### DATASET SECTION:
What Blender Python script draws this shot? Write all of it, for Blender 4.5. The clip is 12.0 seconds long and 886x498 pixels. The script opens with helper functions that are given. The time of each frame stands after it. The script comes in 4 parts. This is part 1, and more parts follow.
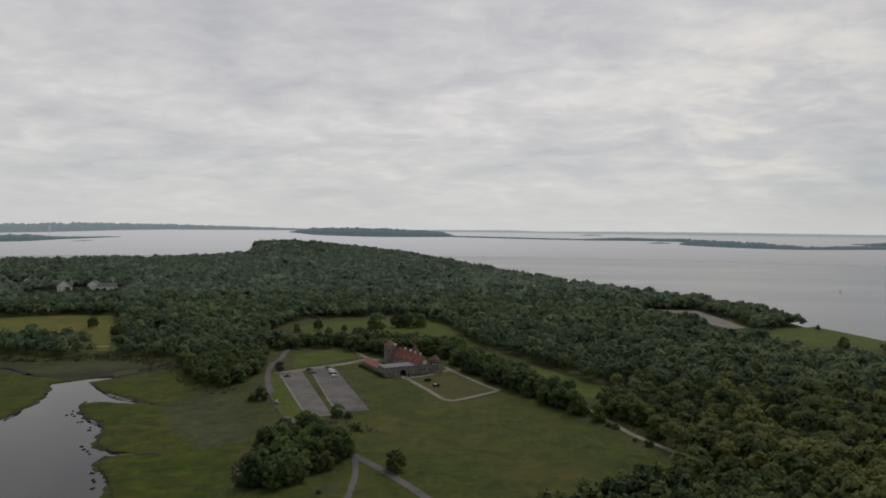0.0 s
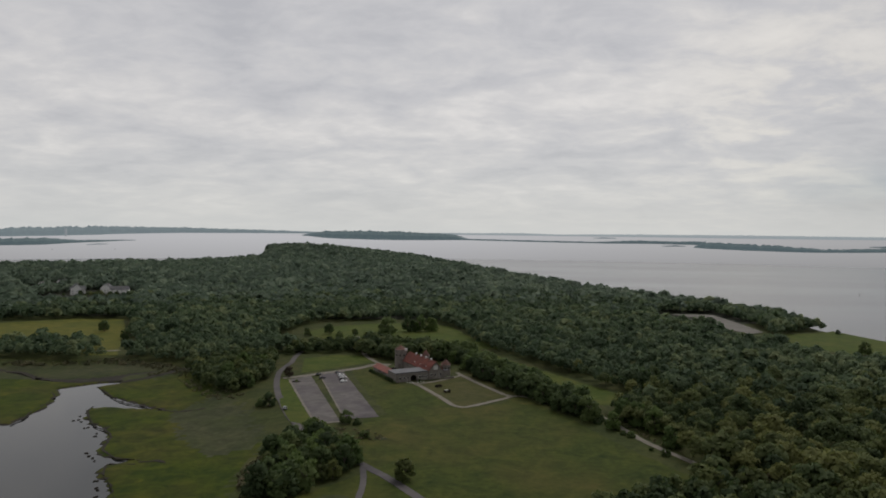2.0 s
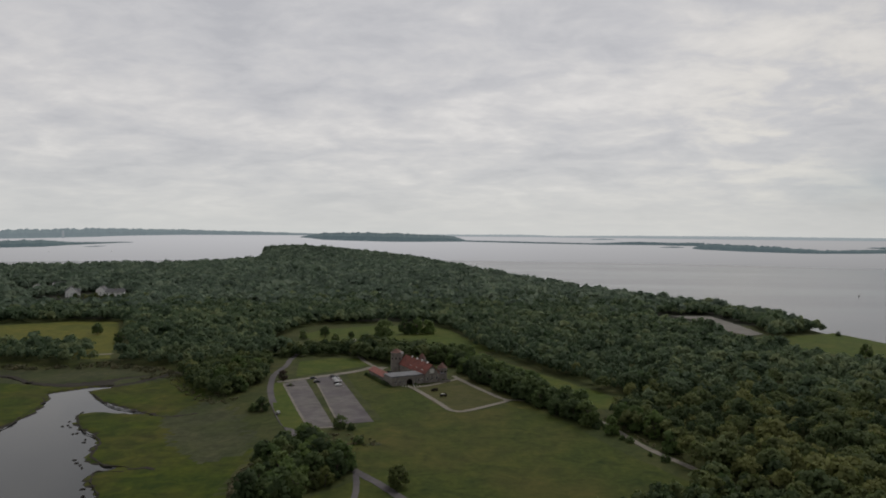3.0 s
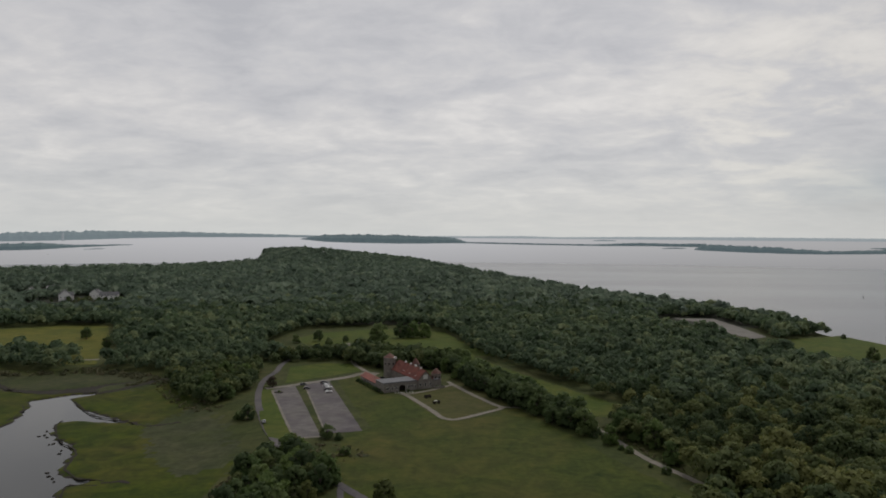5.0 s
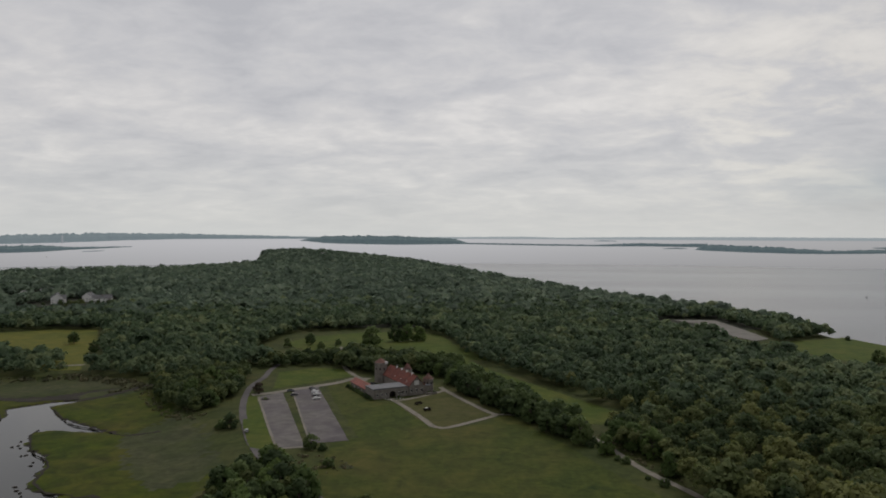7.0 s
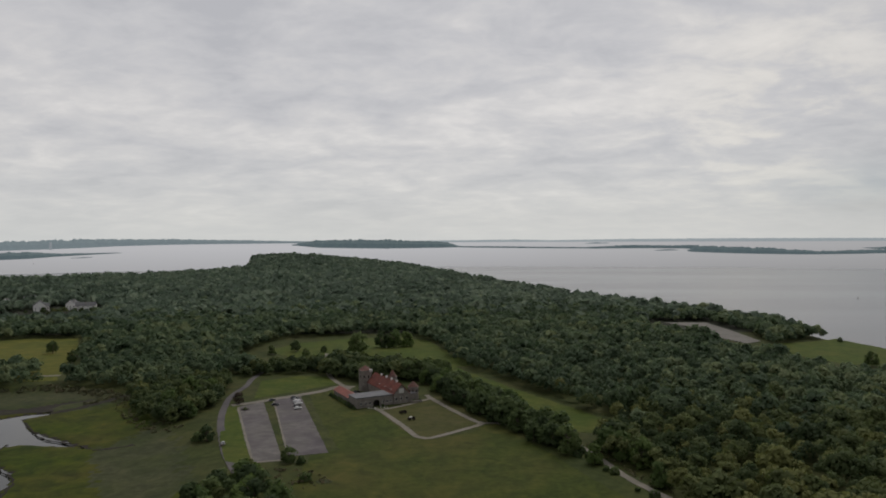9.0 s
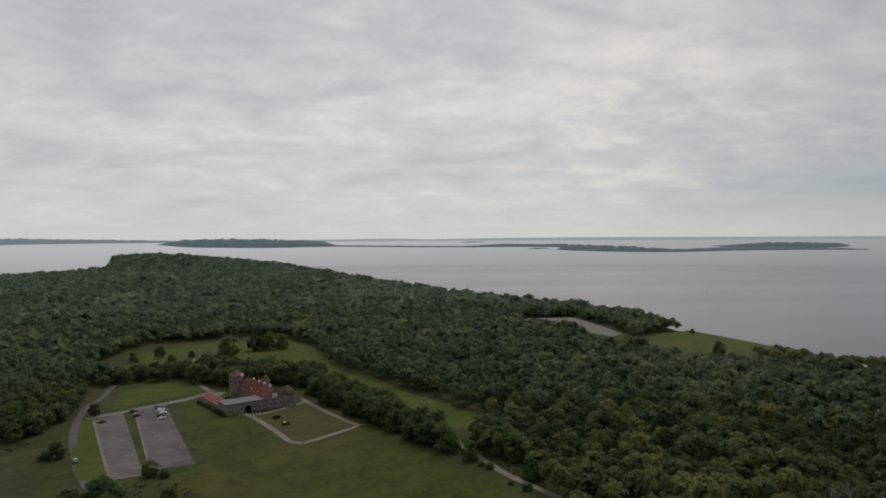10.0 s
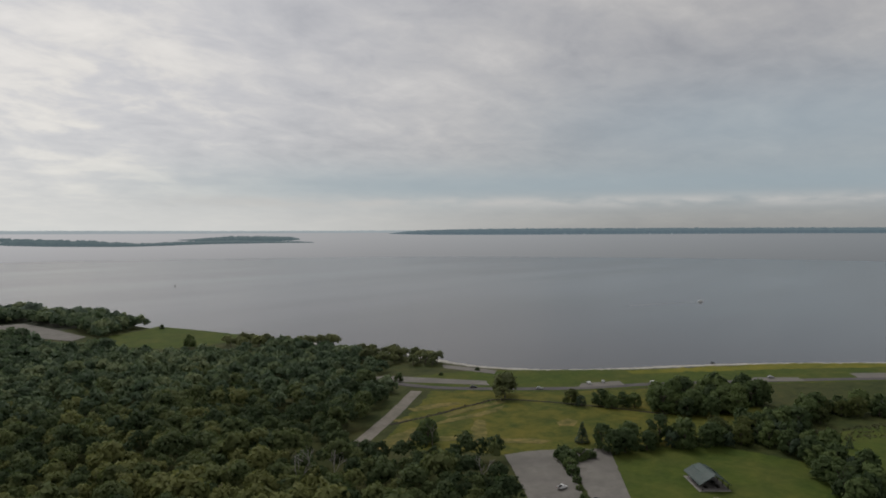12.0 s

### YOUR INSTRUCTIONS:
Retype the whole listing exactly and leave the pictures out.

### ANSWER TO THIS TASK:
What Blender Python script draws this shot? Write all of it, for Blender 4.5. The clip is 12.0 seconds long and 886x498 pixels. The script opens with helper functions that are given. The time of each frame stands after it. The script comes in 4 parts. This is part 1, and more parts follow.
0.0 s
2.0 s
3.0 s
5.0 s
7.0 s
9.0 s
10.0 s
12.0 s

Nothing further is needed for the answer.